医学界新聞

2017.01.23



第46回日本創傷治癒学会開催


真田弘美会長
 第46回日本創傷治癒学会(会場=東京都文京区・東大本郷キャンパス)が2016年12月9~10日,真田弘美会長(東大大学院)のもと,「創傷治癒学のインテグレーション――より学際的に,より実践的に,よりグローバルに」をテーマに開催された。かつては正会員を医師と研究者に限定していた本学会も,近年は学際化が進められ,他分野の正会員による発表が増加。今回は参加者が初めて1000人を超え,64%を看護師が占めた。本紙では,看護学分野から初めての学会長となった真田氏の会長講演「褥瘡――そのイノベーティブケアテクノロジー」の模様を報告する。

褥瘡の早期発見・早期治療に加え,予防と発生原因予測の研究が重要

 日本の急性期病院での褥瘡有病率は1.94%で,先進国中最も低い。しかし,DPCデータベースを利用した研究では,「褥瘡の悪化」が患者の在宅復帰を難しくする要因だと判明しており,早期発見・早期治療の重要性は依然として高い。その解決策として氏は,研究成果から新たな技術開発を3つ提起した。1つ目は,見えない深部組織損傷(DTI)の早期発見にエコーを使用すること。エコー画像の輝度と層構造の所見をもとにした場合の陽性適中率は85.7~100%であり[PMID:19644272],治癒に360日相当を要するDTI症例でも,早期介入により治癒期間を54日へ短縮したと報告した。

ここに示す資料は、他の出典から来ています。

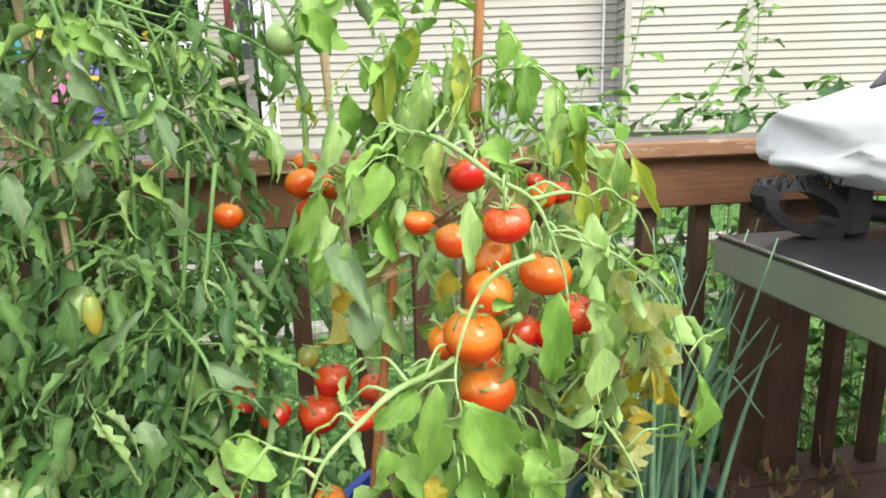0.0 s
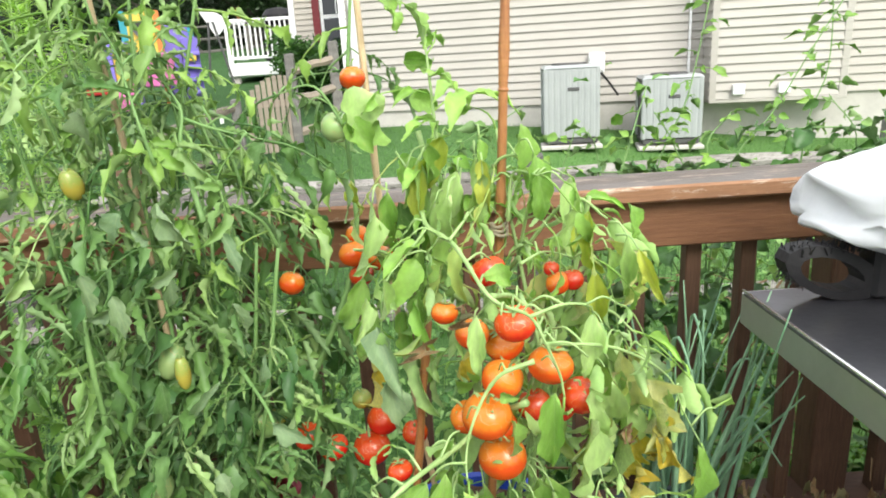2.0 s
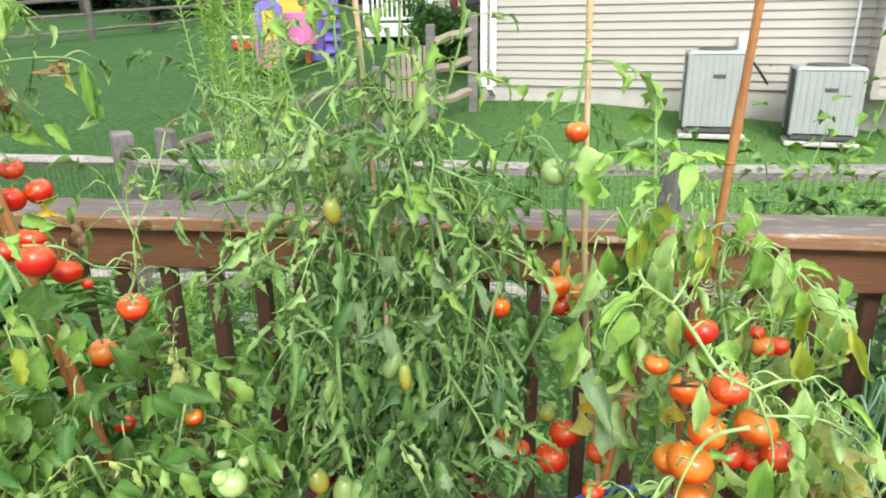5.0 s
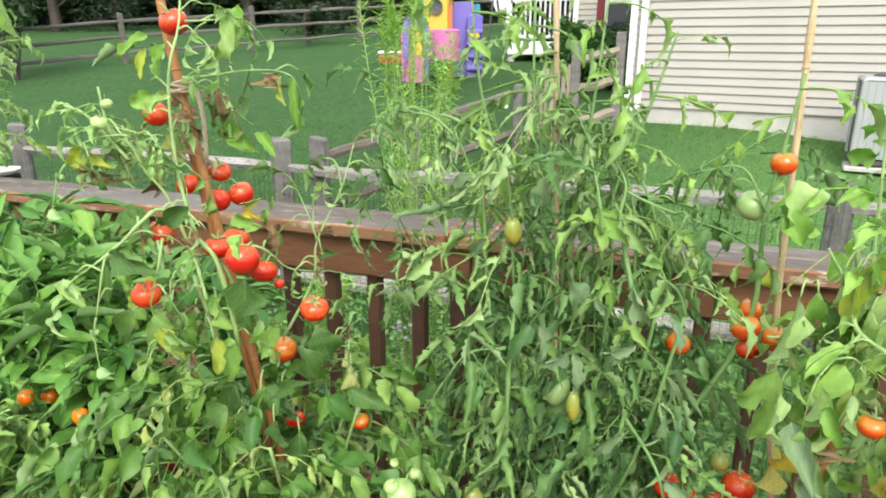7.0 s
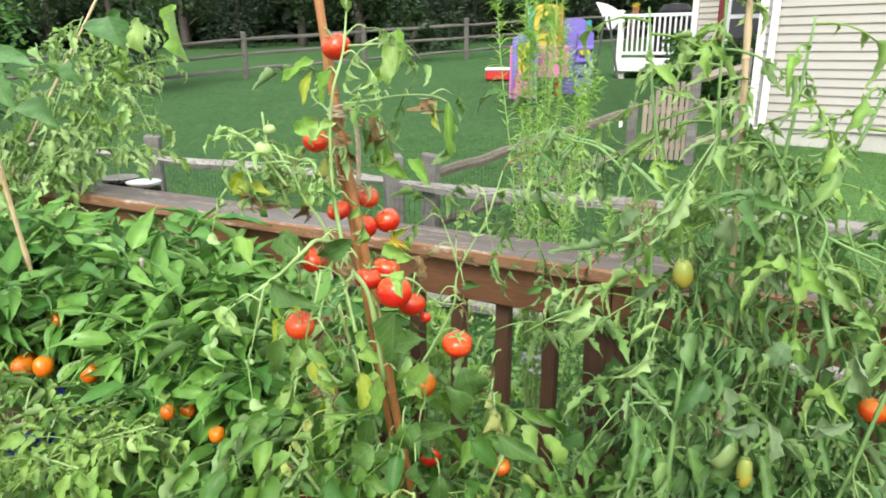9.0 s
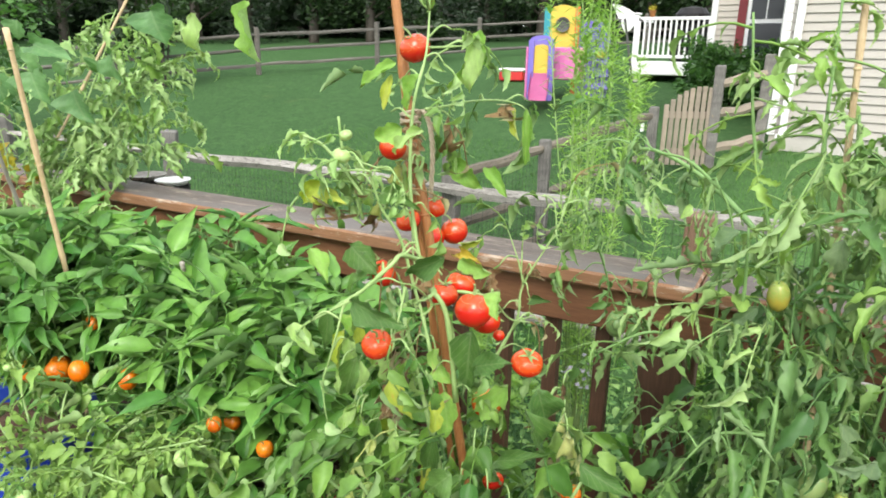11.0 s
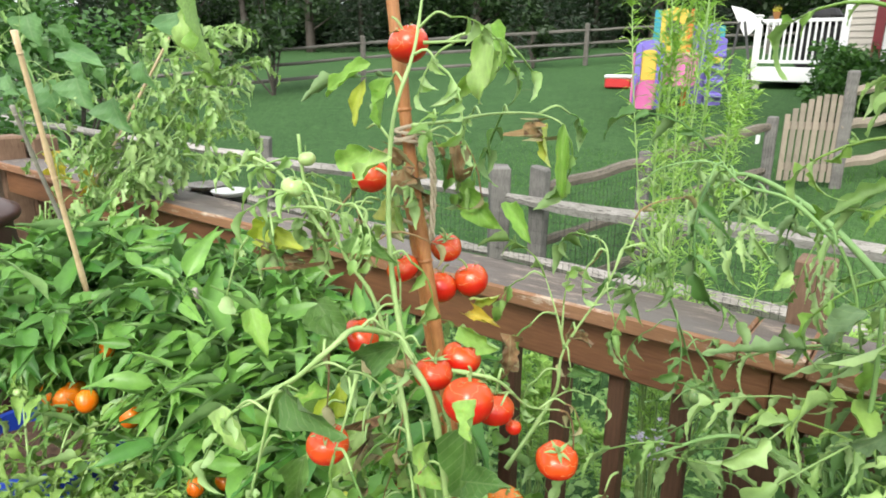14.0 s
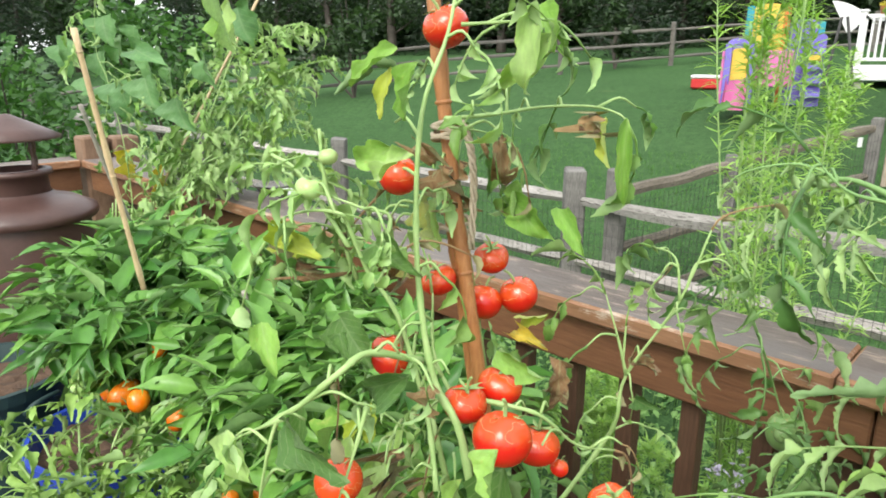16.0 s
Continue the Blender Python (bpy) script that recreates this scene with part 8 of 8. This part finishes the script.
def staked_vines():
    p = Plant("climbing_vine", (-2.34, 1.58, 0.34), "climbing vine and tomato leaves on leaning stakes", "climbing plant", 27)
    hang, fruit, stem = p.hang, p.fruit, p.stem
    curly = dict(teeth=0.34, rows=9, point=0.2, curl=1.3)
    lv = tomato_leaves("lit", 1000, 2, length=0.13, leaf=0.066, ratio=0.6, pairs=3, droop=0.7, hang=0.5, fold=0.8, **curly) + tomato_leaves("pale", 1008, 3, length=0.12, leaf=0.062, ratio=0.56, pairs=3, droop=0.9, hang=0.8, fold=1.0, **curly) + tomato_leaves("grey", 1005, 4, length=0.14, leaf=0.068, ratio=0.58, pairs=3, droop=0.5, hang=0.4, fold=0.8, **curly)
    g = p.rng
    # nothing grows across the slender stake
    for k in range(12):
        p.trusses.append((Vector((-2.46, 1.61, 0.86)).lerp(Vector((-2.24, 2.06, 1.73)), k / 11) + Vector((0.03, -0.05, 0)), 0.075))
    for k in range(6):
        a = 0.9 * k
        dx, dy = 0.2 * math.cos(a), 0.08 * math.sin(a)
        p.leafy([(-2.34, 1.58, 0.36), (-2.34 + dx, 1.6 + dy, 0.7), (-2.3 + dx * 1.2, 1.62 + dy, 0.96 + g.uniform(-0.1, 0.1))], lv, 0.04, (0.6, 1.1), 0.0, 0.005, 0.003)
    # the tall shoots tied to the slender stake, leaning out over the railing
    for x1, y1, x2, y2, z2, r in ((-2.42, 1.78, -2.4, 2.0, 1.4, 0.005), (-2.36, 1.85, -2.3, 2.1, 1.66, 0.006), (-2.3, 1.9, -2.22, 2.2, 1.5, 0.006), (-2.26, 1.86, -2.12, 2.2, 1.3, 0.005), (-2.42, 1.86, -2.38, 2.15, 1.68, 0.005), (-2.2, 1.84, -2.04, 2.12, 1.14, 0.004)):
        p.leafy([(-2.36, 1.64, 0.86), (x1, y1, 1.14), (x2, y2, z2)], lv, 0.031, (0.8, 1.2), 0.0, r, 0.0025, 0.25)
    for pts in (((-2.27, 2.16, 1.42), (-2.2, 2.28, 1.48), (-2.13, 2.4, 1.51)), ((-2.3, 2.1, 1.5), (-2.22, 2.2, 1.62), (-2.13, 2.26, 1.64)), ((-2.27, 2.1, 1.4), (-2.14, 2.14, 1.36), (-2.05, 2.16, 1.2))):
        p.leafy(pts, lv[:6], 0.02, (0.55, 0.95), 0.1, 0.004, 0.002)
    for k in range(5):
        p.leafy([(-2.3, 1.6, 0.5), (-2.3 + 0.1 * k, 1.62, 0.8), (-2.26 + 0.12 * k, 1.64, 0.98 + g.uniform(-0.06, 0.06))], lv, 0.03, (0.6, 1.0), 0, 0.004, 0.002)
    p.twig = (lv[3:], 0.05, (0.6, 1.0))
    hang((-2.416, 1.600, 1.648), (-2.366, 1.585, 1.556), 0.097, "bean")
    hang((-2.268, 1.600, 1.575), (-2.282, 1.585, 1.506), 0.077, "bean")
    hang((-2.858, 1.600, 1.568), (-2.808, 1.585, 1.455), 0.106, "bean")
    hang((-2.481, 1.600, 1.533), (-2.429, 1.585, 1.443), 0.093, "bean")
    hang((-2.682, 1.600, 1.441), (-2.619, 1.585, 1.368), 0.073, "bean")
    hang((-2.326, 1.600, 1.434), (-2.289, 1.585, 1.309), 0.134, "bean")
    hang((-2.113, 1.600, 1.449), (-2.070, 1.585, 1.349), 0.114, "bean")
    hang((-2.064, 1.600, 1.523), (-2.081, 1.585, 1.432), 0.106, "bean")
    hang((-1.895, 1.600, 1.391), (-1.856, 1.585, 1.291), 0.122, "bean")
    hang((-1.694, 1.600, 1.509), (-1.651, 1.585, 1.442), 0.089, "bean")
    hang((-1.911, 1.600, 1.480), (-1.919, 1.585, 1.413), 0.081, "bean")
    hang((-2.144, 1.600, 1.611), (-2.152, 1.585, 1.552), 0.069, "bean")
    hang((-1.485, 1.600, 1.633), (-1.449, 1.585, 1.549), 0.122, "bean")
    hang((-1.868, 1.694, 1.479), (-1.897, 1.683, 1.438), 0.084, "bean")
    hang((-2.767, 1.610, 1.572), (-2.798, 1.560, 1.499), 0.088, "bean")
    hang((-2.608, 1.591, 1.406), (-2.584, 1.579, 1.374), 0.085, "bean")
    hang((-2.339, 1.595, 1.19), (-2.37, 1.58, 1.07), 0.055, "yelw")
    hang((-2.30, 1.6, 1.17), (-2.32, 1.585, 1.08), 0.04, "yelw")
    hang((-2.42, 1.745, 1.11), (-2.46, 1.73, 0.96), 0.05, "yelw")
    hang((-2.4, 1.75, 1.07), (-2.43, 1.74, 0.98), 0.04, "yelw")
    hang((-0.981, 1.298, 1.601), (-0.957, 1.285, 1.516), 0.045, "pale")
    hang((-1.890, 1.490, 1.534), (-1.733, 1.474, 1.499), 0.067, "bean")
    hang((-1.881, 1.441, 1.532), (-1.916, 1.420, 1.501), 0.053, "bean")
    hang((-0.618, 1.085, 1.606), (-0.607, 1.071, 1.519), 0.050, "lit")
    fruit((-2.255, 1.76, 0.842), 0.036, "grn")
    fruit((-2.215, 1.75, 0.905), 0.028, "grn")
    fruit((-2.18, 1.75, 0.87), 0.022, "grn")
    stem([(-2.365, 1.588, 0.639), (-2.309, 1.583, 1.126), (-2.364, 1.575, 1.417), (-2.402, 1.562, 1.529), (-2.366, 1.565, 1.693), (-2.298, 1.554, 1.801)], 0.0026, 0.0020)
    stem([(-2.364, 1.575, 1.417), (-2.265, 1.643, 1.455), (-2.143, 1.672, 1.424)], 0.0026, 0.0020)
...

 2つ目は治療が長引く要因の一つである創部感染の早期発見だ。感染は炎症を引き起こし,創底の温度を局所的に上昇させる。氏らはこの点に着目し,サーモグラフィを用いることで,肉眼的所見がない場合にも炎症を早期にアセスメントできることを見いだし,創底の温度が高い場合の相対危険度が2.25と高いことを検証した。

 3つ目は治療の障害となる薬剤抵抗性の予測である。褥瘡の薬剤抵抗性の原因は創面のバイオフィルムであり,そのマーカー物質を滲出液から検出する方法を考案した。迅速・簡便かつ非侵襲的に結果を得られることが利点になるという[PMID:28019691]。

 看護学分野に理工学の技術を援用したこれらの研究の成果を踏まえ,氏は,「看護理工学」を基盤に,現状では防ぎきれない褥瘡の解決への挑戦について語った。氏らは10年に及ぶ研究の末,人間では不可能な,15分で15度というゆっくりした体位変換や,個人の体圧に合わせたマット内圧調整をするロボティクスマットレスを2016年に完成させた。今後は数種類の分子マーカーの量や比から,褥瘡を発生原因別にAIで予測するドレッシング剤の研究を行うという。「褥瘡は予防に始まり,予防に終わる」と強調し,治療の進歩に加え,褥瘡を発生させないための研究の重要性を訴えた。